Spritely behaviour

Image: International Gemini Observatory/NOIRLab/NSF/AURA/A. Smith.

Two rare phenomena associated with thunderstorms are captured in this expansive vista seen from 4,200 metres above sea level at the Gemini North telescope, overlooking the other observatories atop Mauna Kea in Hawaii. To the right of the photograph we see a huge thunderstorm erupting in light, and a blast of light erupting skywards from the cloud deck. This blast of light contains two different phenomena: a ‘blue jet’ and a ‘red sprite’.

Both are associated with electrical discharges directed above, rather than below, thunderstorms, and so elusive are they that both phenomena were only imaged for the first time in 1989. Blue jets form when an electrical discharge travels from the positively charged region at the top of the thunderclouds to the negatively charged zone above those clouds, with the blue colour the result of nitrogen atoms in the atmosphere being ionised.

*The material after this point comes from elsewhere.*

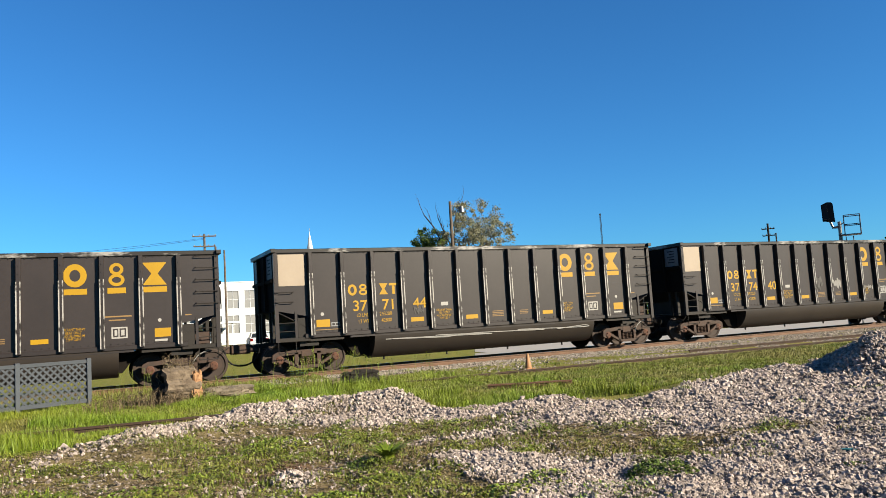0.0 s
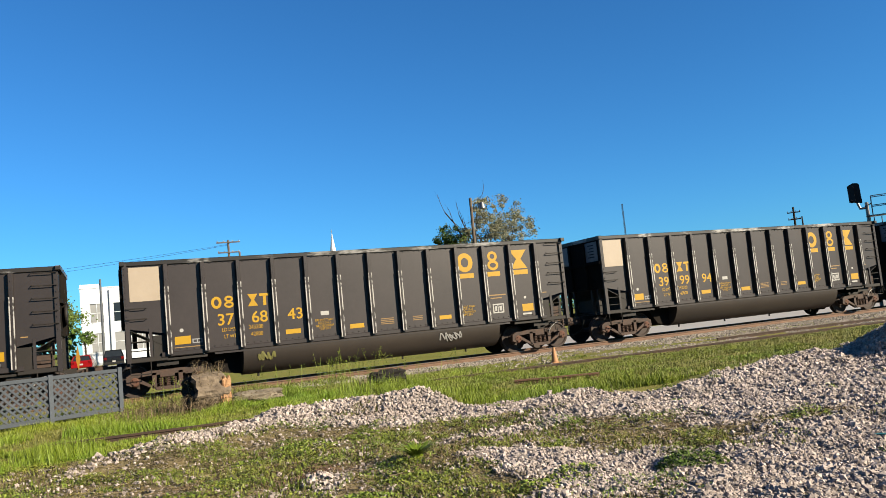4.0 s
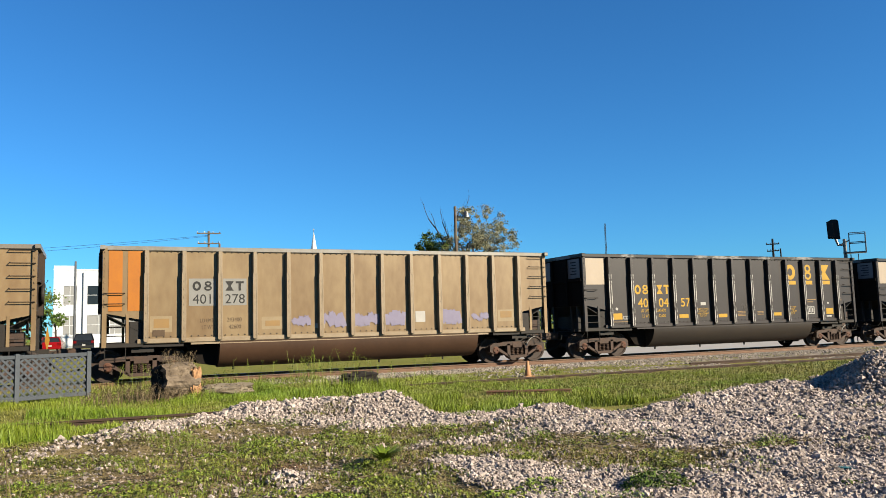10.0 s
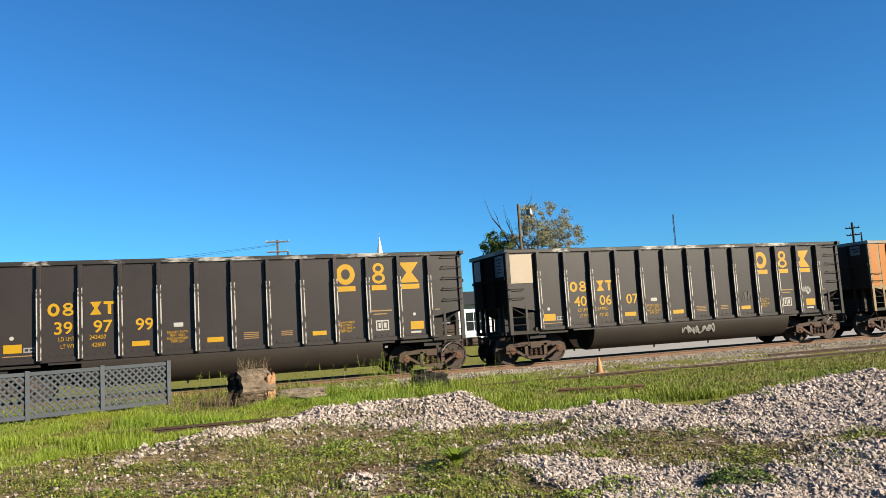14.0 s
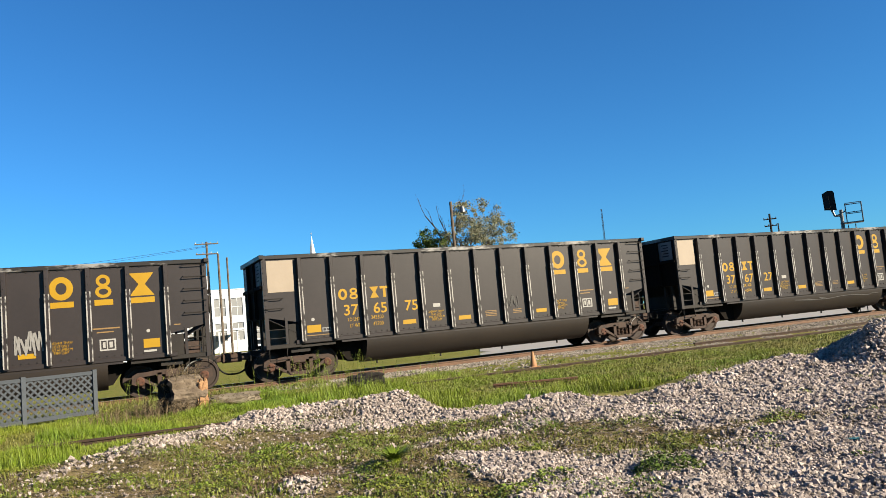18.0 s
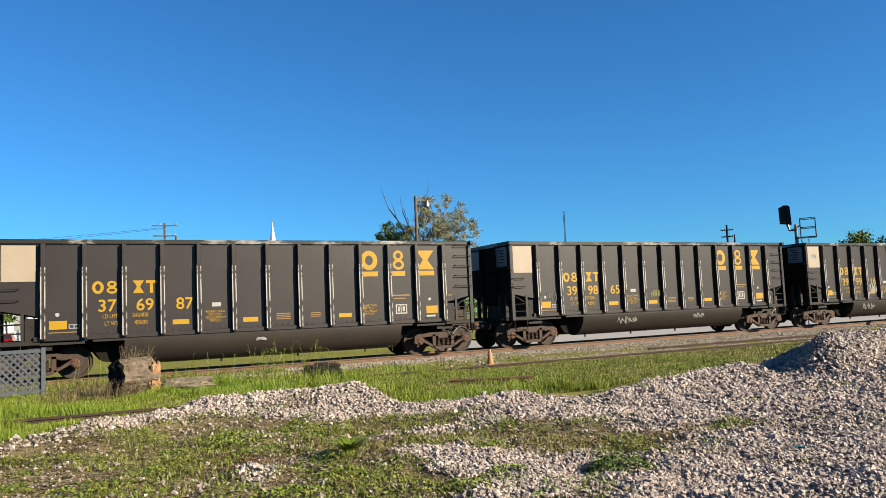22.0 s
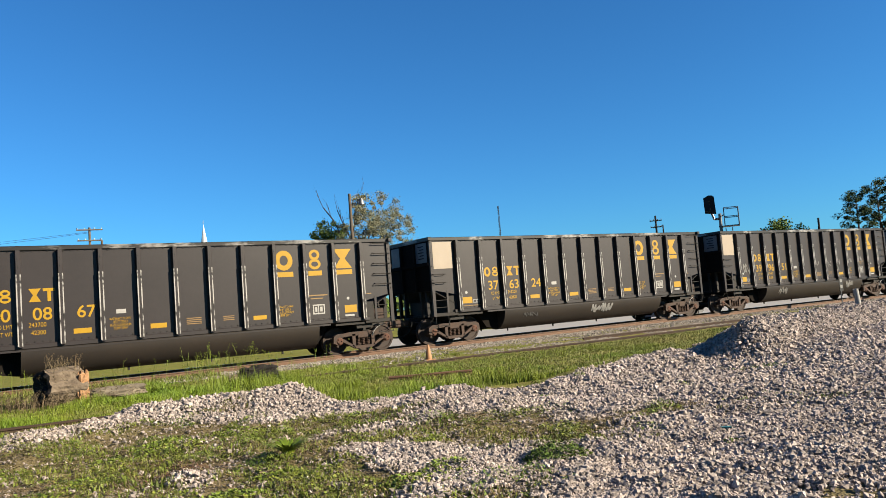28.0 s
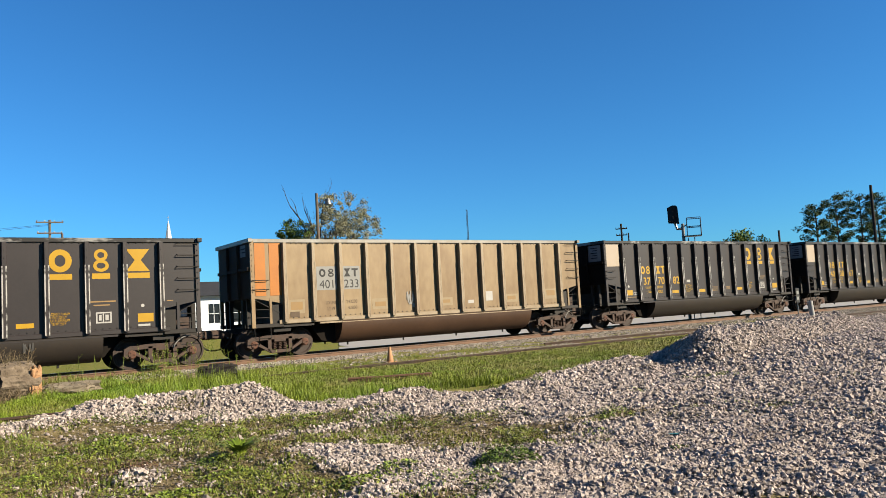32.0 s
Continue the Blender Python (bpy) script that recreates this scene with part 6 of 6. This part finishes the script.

Although it looks like the red sprite above it is connected to the blue jet, they are separate, albeit related, entities. The sprite is at an altitude of about 90 kilometres, and video footage shot at extremely high frame rates (of about 10,000 frames per second) show that sprites are composed of a multitude of balls of ionised plasma dropping back to Earth at a tenth of the speed of light.

Although sprites and jets had been seen sporadically above thunderstorms by eyewitnesses prior to 1989, their fleeting nature meant that imaging them was difficult. To do so successfully, the camera needs a clear view of a thunderstorm from a distance of 150 to 500 kilometres, and to be under an exceptionally dark sky, making Mauna Kea the perfect location from which to image these elusive light displays.